I remember a story about a horse in the 19th century who became famous for solving math problems and so on. His owner was very proud of his horse, until experiments proved the horse was not solving the equations on his own, but reading extremely fine variations in his owners’ posture and body language to give the answers. The sad thing was, rather than being astounded at the horses’ ability
to focus and read people, and himself in particular, the owner was saddened and disillusioned and the public ridiculed them both.
So who and what defines language and thus, self expression? Maybe we have to meet them halfway, as Klimke suggests when he says to let the horse show us his way.
I am currently working with a very gifted horse named Blue, a 9 or so year old Quarter Horse, who is teaching me a thing or two about expression, its’ freedom or lack thereof.
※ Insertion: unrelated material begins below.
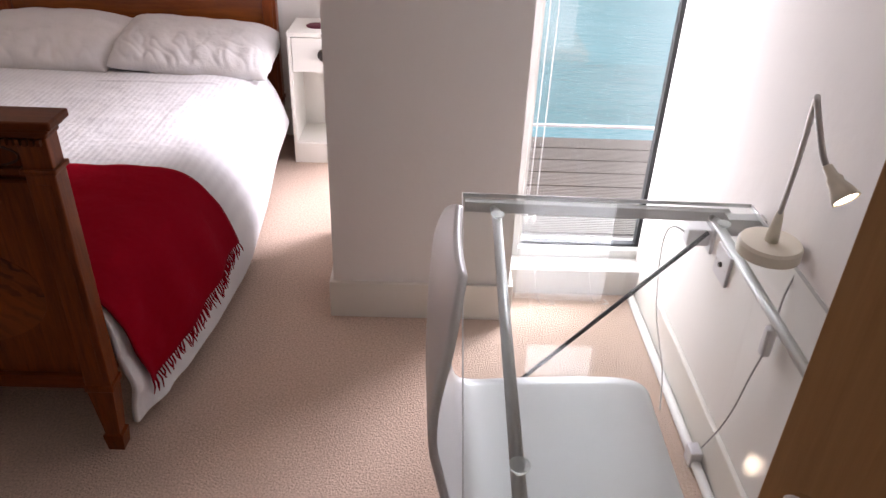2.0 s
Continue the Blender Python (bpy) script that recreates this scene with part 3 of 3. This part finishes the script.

His grandsire was the famous and wonderful Rugged Lark, a horse whose accomplishments in disciplines across the board were truly astounding. Rugged Lark was also famous for his intelligence and willing temperament, his
playfulness and his ability to pass these traits on to his progeny.
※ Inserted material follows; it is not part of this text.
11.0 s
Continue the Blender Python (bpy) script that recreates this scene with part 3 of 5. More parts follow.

But when I first met Blue I thought it had to have skipped a generation. I had rarely met a less expressive, or more dull and uninteresting horse. I appreciated his dutiful show of support in attending his owners’ lessons, but he always appeared to be ‘phoning it in’ as they say in the movie business of a less than inspired performance. His face was blank, his movements robotlike, his head hanging low from the withers. I had to ask myself what had happened to this horse before his owner acquired him. As our lessons progressed and we asked more and more of Blue, his stalwartly dull but obedient behaviour changed, starting with sudden changes of direction, refusal to go forward, until one day he was unruly to the point of being unrideable by his owner and I found it necessary to take over. I almost regretted my decision as a very tough and difficult ride ensued. Blue was no longer phoning it in, but was now exercising all his power to let us know he
was no longer comfortable participating in our weekly sessions. He was screaming, crying and yelling at something, and I had no idea what he was saying. There was nothing we were doing then and there that was in any way insulting or offensive, and I finished the session at the first positive development. I felt like he was shadowboxing and I was in the wrong place at the wrong time.
I asked to take him in training for a few months. Initially, he withdrew to that same faraway place and responded to my overtures with a blank stare, going through groundwork and ridden exercises with stiff, jerky motions. It was not so much that I felt he was not paying attention, as that I felt he had no attention - to anything. He was completely withdrawn and introverted, a very dangerous horse.
Indeed, before long, a monster emerged. This one was called ‘extremely herdbound’. His only safe place became the herd. Anything outside of the pasture was a place of terror. But instead of denying him the comfort of the herd, I continued to turn him out and decided they were at least causing some response in Blue. Groundwork would have to make the difference on our side of the fence. After a few sessions, he decided groundwork was fine, and that I was a safe place, too. Untill we added the saddle. It all started over. Then that was allright, until I put foot in the stirrup.
This was worse than starting a horse from scratch. With a young horse, you get a clean slate. With Blue, it had been blacked out with a magic marker, scratched and torn, and attempting to clean it up caused him severe anxiety. Anything that brought him out of his selfimposed mental exile brought on extreme temper tantrums. But day by day, the tantrums subsided and just lately, it feels like he not only shows up, but assists in the sessions. What has emerged over the past few months is a spirited and opinionated, extremely gifted ‘wannabe’
mini warmblood. Rugged Lark is shining through at last, with an attention seeking, demonstrative grandson.
As opposed to his former self, this horse is very forward, with three huge gaits and a desire to be up and engaged in a very proud self carriage. He is easily frightened, selfblocked, prone to overcorrection and extremely sensitive to the rein aids, but also increasingly willing to trust my corrections and requests. In a word, he is fun. All I can surmise, as he opens to me more and more and begins to show affection and ‘try’, is that he was more horse, more expressive than someone bargained for in his past. He must have been crammed and jammed, physically and mentally, denied all self expression and beaten for what little he tried, till he hid away in some dark corner of his mind, which is where we found him. He created a very narrow comfort zone within which he could function, but any challenge to the boundaries of that
zone brought on extreme discomfort witnessed by us as severe temper tantrums and acting out as we unwittingly asked him to step outside in the sunshine. Through allowing positive self expression and as clearly as possible correcting the negative outbursts,
Blue and I continue to navigate the rocky waters of his past, and stretch his boundaries.
Getting over a fear isn’t the same as forgetting a fear. It’s new learning that contradicts old learning. Day by day, I contradict all he thought he knew. Blue is exemplifying what Michael Klimke taught in his article – allowing positive self expression brings about the best the horse can offer. Willingly, and with confidence. And he will be happy, majestic - and expressive.